-------- Dataset extract --------
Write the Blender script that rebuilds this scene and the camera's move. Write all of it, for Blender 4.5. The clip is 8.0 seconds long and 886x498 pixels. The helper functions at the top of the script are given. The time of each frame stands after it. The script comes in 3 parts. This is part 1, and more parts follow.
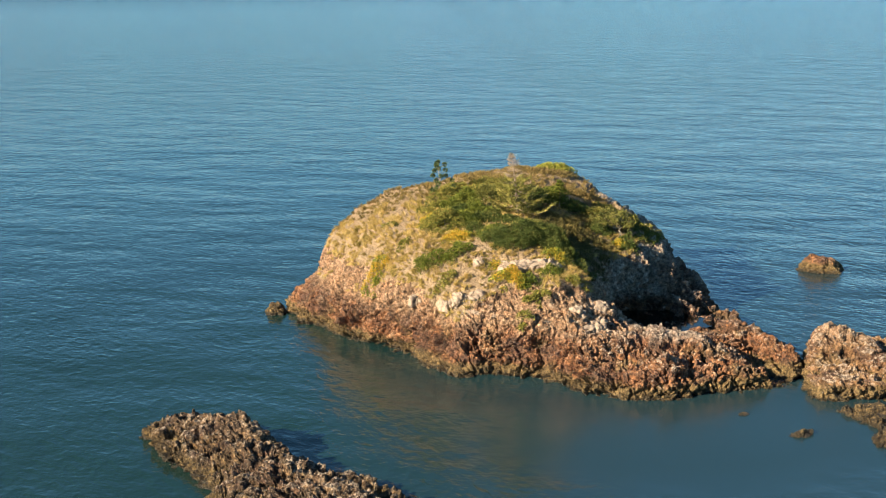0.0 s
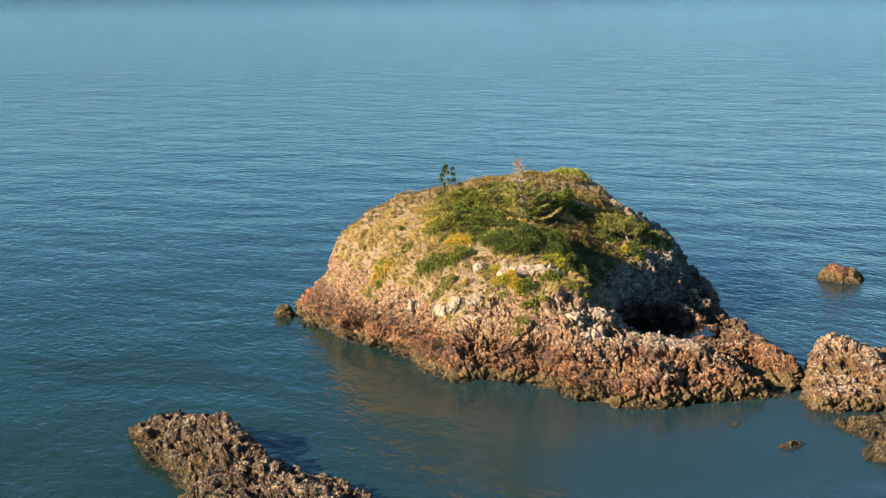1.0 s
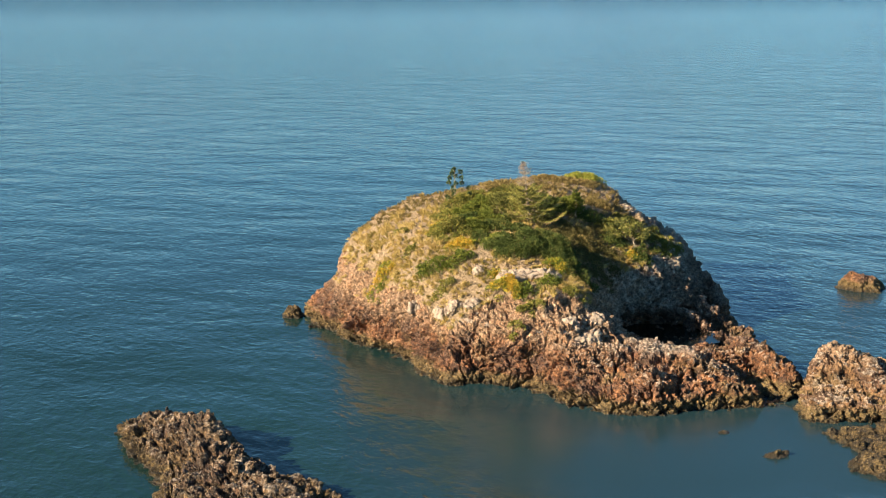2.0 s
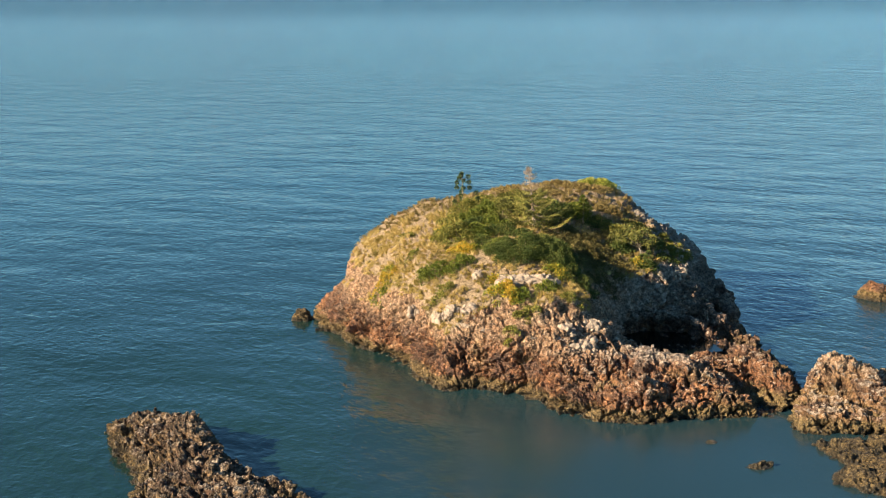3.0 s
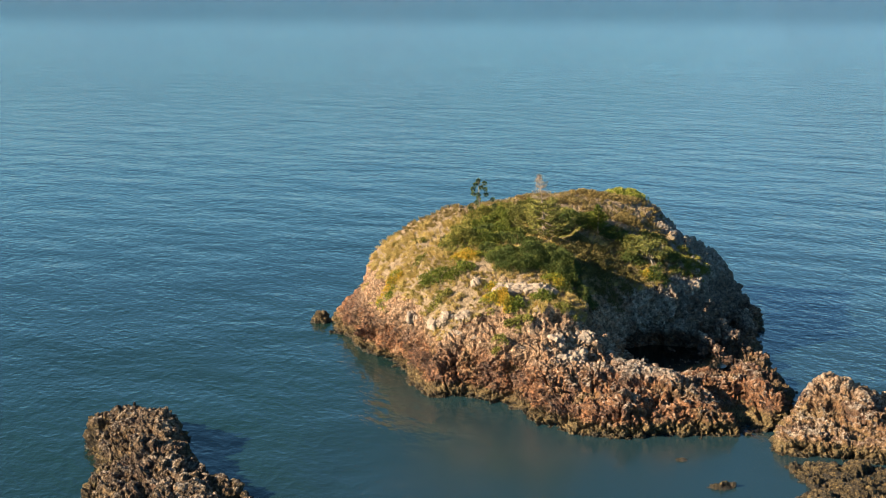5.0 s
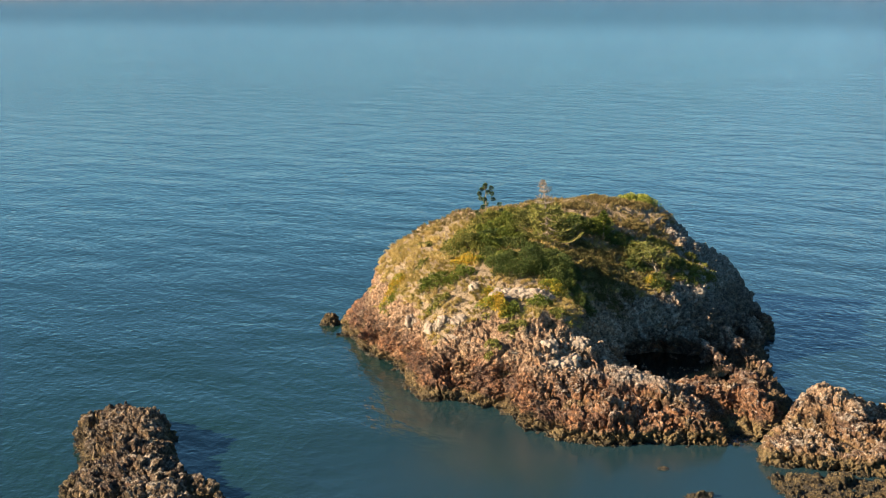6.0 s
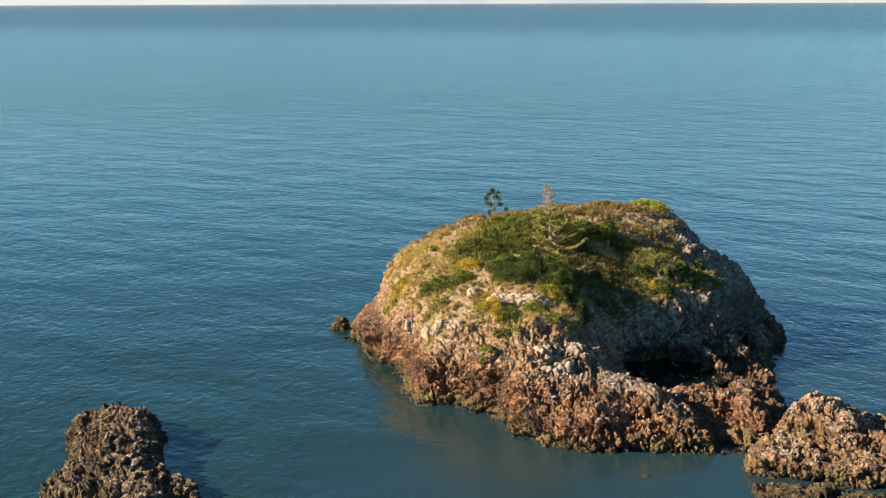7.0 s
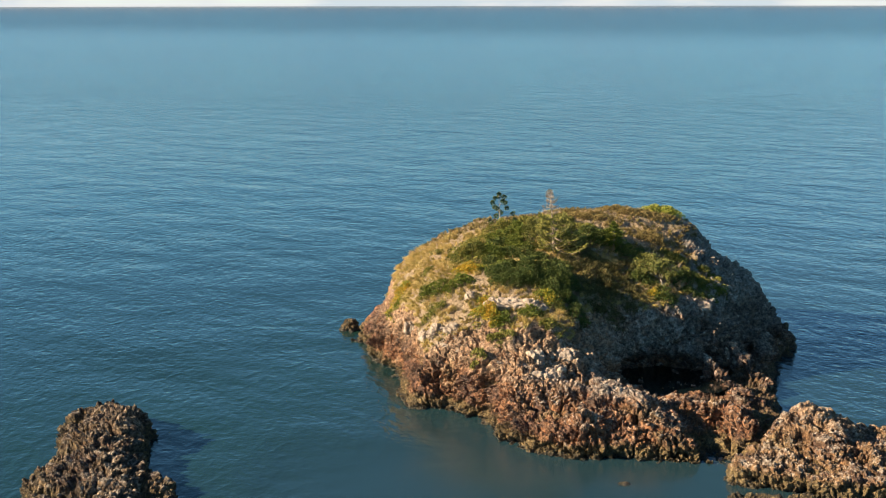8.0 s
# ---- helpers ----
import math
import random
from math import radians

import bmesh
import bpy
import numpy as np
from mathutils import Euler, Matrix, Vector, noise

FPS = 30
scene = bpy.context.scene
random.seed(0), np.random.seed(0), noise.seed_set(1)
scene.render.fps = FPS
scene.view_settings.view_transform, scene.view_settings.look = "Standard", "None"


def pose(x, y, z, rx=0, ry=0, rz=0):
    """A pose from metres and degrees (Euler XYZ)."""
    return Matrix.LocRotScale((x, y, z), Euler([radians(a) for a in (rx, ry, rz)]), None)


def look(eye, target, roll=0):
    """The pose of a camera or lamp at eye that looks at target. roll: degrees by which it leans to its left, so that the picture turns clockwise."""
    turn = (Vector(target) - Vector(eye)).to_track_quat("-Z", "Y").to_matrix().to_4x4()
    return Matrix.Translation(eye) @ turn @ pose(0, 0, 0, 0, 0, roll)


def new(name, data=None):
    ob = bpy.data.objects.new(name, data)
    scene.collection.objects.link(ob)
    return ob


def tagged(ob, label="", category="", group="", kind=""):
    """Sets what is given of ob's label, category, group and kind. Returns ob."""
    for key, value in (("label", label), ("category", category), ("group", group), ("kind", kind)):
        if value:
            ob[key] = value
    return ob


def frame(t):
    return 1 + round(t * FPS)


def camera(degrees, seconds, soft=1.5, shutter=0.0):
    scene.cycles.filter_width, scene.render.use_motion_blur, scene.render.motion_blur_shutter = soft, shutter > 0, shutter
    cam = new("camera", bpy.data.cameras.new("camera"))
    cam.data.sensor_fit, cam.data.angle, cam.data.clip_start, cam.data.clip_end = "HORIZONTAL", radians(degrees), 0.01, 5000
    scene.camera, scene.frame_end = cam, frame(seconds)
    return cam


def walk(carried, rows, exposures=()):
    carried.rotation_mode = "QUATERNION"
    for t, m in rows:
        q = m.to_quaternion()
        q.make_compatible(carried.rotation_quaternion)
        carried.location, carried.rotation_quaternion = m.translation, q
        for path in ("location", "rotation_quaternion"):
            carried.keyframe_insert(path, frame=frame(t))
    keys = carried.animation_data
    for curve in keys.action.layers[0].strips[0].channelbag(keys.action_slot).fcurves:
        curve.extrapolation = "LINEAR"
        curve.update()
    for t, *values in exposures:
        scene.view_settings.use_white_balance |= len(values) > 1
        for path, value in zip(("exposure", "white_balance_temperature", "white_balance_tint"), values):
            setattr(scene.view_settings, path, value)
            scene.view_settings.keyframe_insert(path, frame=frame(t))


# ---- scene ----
--------
▶ _Set exercise_:
Write out the whole listing again, exactly, with no pictures.

▶ _Full solution_:
Write the Blender script that rebuilds this scene and the camera's move. Write all of it, for Blender 4.5. The clip is 8.0 seconds long and 886x498 pixels. The helper functions at the top of the script are given. The time of each frame stands after it. The script comes in 3 parts. This is part 1, and more parts follow.
0.0 s
1.0 s
2.0 s
3.0 s
5.0 s
6.0 s
7.0 s
8.0 s
# ---- helpers ----
import math
import random
from math import radians

import bmesh
import bpy
import numpy as np
from mathutils import Euler, Matrix, Vector, noise

FPS = 30
scene = bpy.context.scene
random.seed(0), np.random.seed(0), noise.seed_set(1)
scene.render.fps = FPS
scene.view_settings.view_transform, scene.view_settings.look = "Standard", "None"


def pose(x, y, z, rx=0, ry=0, rz=0):
    """A pose from metres and degrees (Euler XYZ)."""
    return Matrix.LocRotScale((x, y, z), Euler([radians(a) for a in (rx, ry, rz)]), None)


def look(eye, target, roll=0):
    """The pose of a camera or lamp at eye that looks at target. roll: degrees by which it leans to its left, so that the picture turns clockwise."""
    turn = (Vector(target) - Vector(eye)).to_track_quat("-Z", "Y").to_matrix().to_4x4()
    return Matrix.Translation(eye) @ turn @ pose(0, 0, 0, 0, 0, roll)


def new(name, data=None):
    ob = bpy.data.objects.new(name, data)
    scene.collection.objects.link(ob)
    return ob


def tagged(ob, label="", category="", group="", kind=""):
    """Sets what is given of ob's label, category, group and kind. Returns ob."""
    for key, value in (("label", label), ("category", category), ("group", group), ("kind", kind)):
        if value:
            ob[key] = value
    return ob


def frame(t):
    return 1 + round(t * FPS)


def camera(degrees, seconds, soft=1.5, shutter=0.0):
    scene.cycles.filter_width, scene.render.use_motion_blur, scene.render.motion_blur_shutter = soft, shutter > 0, shutter
    cam = new("camera", bpy.data.cameras.new("camera"))
    cam.data.sensor_fit, cam.data.angle, cam.data.clip_start, cam.data.clip_end = "HORIZONTAL", radians(degrees), 0.01, 5000
    scene.camera, scene.frame_end = cam, frame(seconds)
    return cam


def walk(carried, rows, exposures=()):
    carried.rotation_mode = "QUATERNION"
    for t, m in rows:
        q = m.to_quaternion()
        q.make_compatible(carried.rotation_quaternion)
        carried.location, carried.rotation_quaternion = m.translation, q
        for path in ("location", "rotation_quaternion"):
            carried.keyframe_insert(path, frame=frame(t))
    keys = carried.animation_data
    for curve in keys.action.layers[0].strips[0].channelbag(keys.action_slot).fcurves:
        curve.extrapolation = "LINEAR"
        curve.update()
    for t, *values in exposures:
        scene.view_settings.use_white_balance |= len(values) > 1
        for path, value in zip(("exposure", "white_balance_temperature", "white_balance_tint"), values):
            setattr(scene.view_settings, path, value)
            scene.view_settings.keyframe_insert(path, frame=frame(t))


# ---- scene ----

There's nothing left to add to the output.